Is This the Death of the Catholic Church in Ireland?

UNITED STATES
National Catholic Register

COMMENTARY: There have been three key moments in the recent history of the Irish Church when leading bishops and priests could have chosen to strengthen the faith of the people. Instead, poor choices and inaction have weakened what remains.

by DEACON NICK DONNELLY 05/28/2015

The vote in Ireland has been to legalize same-sex “marriage,” an outcome that suggests a loss of moral clarity among the majority of Catholics in the Irish Church. I am left asking the question: Is the Irish Church dead?

I know this may sound shocking, and some may accuse me of alarmism and defeatism. However, sacred Scripture is clear that, though Our Lord has promised to be with the universal Church until the end of time (Matthew 28:20), it is possible for a local Church to die.
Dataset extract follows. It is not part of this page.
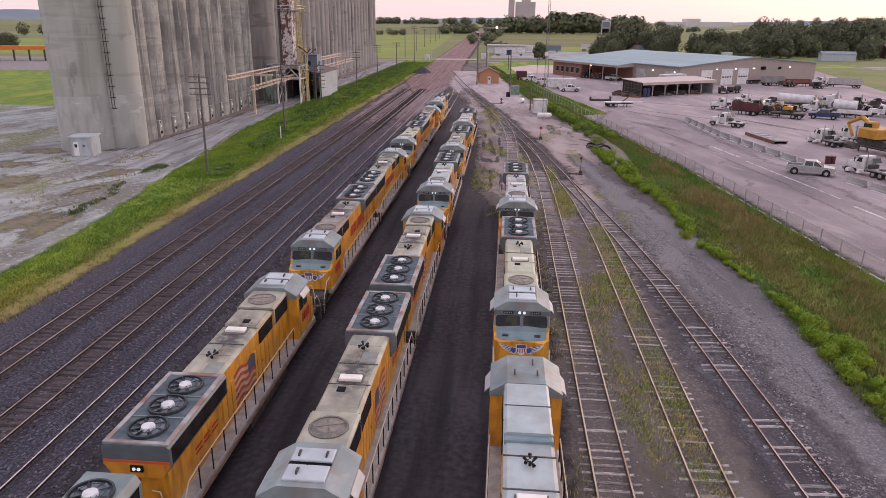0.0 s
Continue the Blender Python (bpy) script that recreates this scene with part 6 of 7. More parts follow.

The Book of Revelation contains the locutions and visions Our Lord granted to his beloved disciple, St. John the Evangelist. Our Lord sent seven messages to the local Churches, one of which was addressed to the Church of Sardis, which reveals the awful possibility of the death of a church:

And to the angel of the church in Sardis write: “The words of him who has the seven spirits of God and the seven stars, I know your works; you have the name of being alive, and you are dead. Awake, and strengthen what remains and is on the point of death, for I have not found your works perfect in the sight of my God” (3:1-2).

In 2003, Pope St. John Paul II urgently addressed the exhortation contained in Our Lord’s Letter to the Church of Sardis to the whole of Europe, including the Church in Ireland, “Awake, and strengthen what remains and is on the point of death” (Revelation 3:2). Twelve years later, it is clear that Ireland and many other European countries have not heeded Pope St. John Paul II’s final warning, and, in fact, many of the bishops and people have done the exact opposite: They have weakened what remains to the point of death. …

he Apostolic Visitation of the Irish Church

The first key moment was Pope Benedict XVI’s apostolic visitation of the Irish Church in response to the crisis caused by pedophile priests and the bishops’ widespread cover-up of crimes of child sexual abuse. Pope Benedict’s “Letter to the Catholics of Ireland,” announcing the need for an apostolic visitation, clearly stated his judgment as the Successor of St. Peter that his brother bishops had failed. He said this was a failure where “grave errors of judgment were made and failures of leadership.”

The apostolic visitation report was mainly a snapshot of the Irish Church that summarized safeguarding measures that the Irish episcopacy and religious orders were already putting in place. It also made a number of reasonable recommendations, including: the updating of safeguarding guidelines in accordance with the norms established by the Congregation for the Doctrine of the Faith; the reorganization of ecclesiastical tribunals; the formation of seminarians; and various formation, spiritual and administrative changes for religious orders.

One paragraph of the report stands out in light of the open dissent among Irish priests supporting, or remaining neutral towards, the legalization of same-sex “marriage” in 2015:

“Since the visitators also encountered a certain tendency, not dominant but nevertheless fairly widespread among priests, religious and laity, to hold theological opinions at variance with the teachings of the magisterium, this serious situation requires particular attention, directed principally towards improved theological formation. It must be stressed that dissent from the fundamental teachings of the Church is not the authentic path towards renewal.”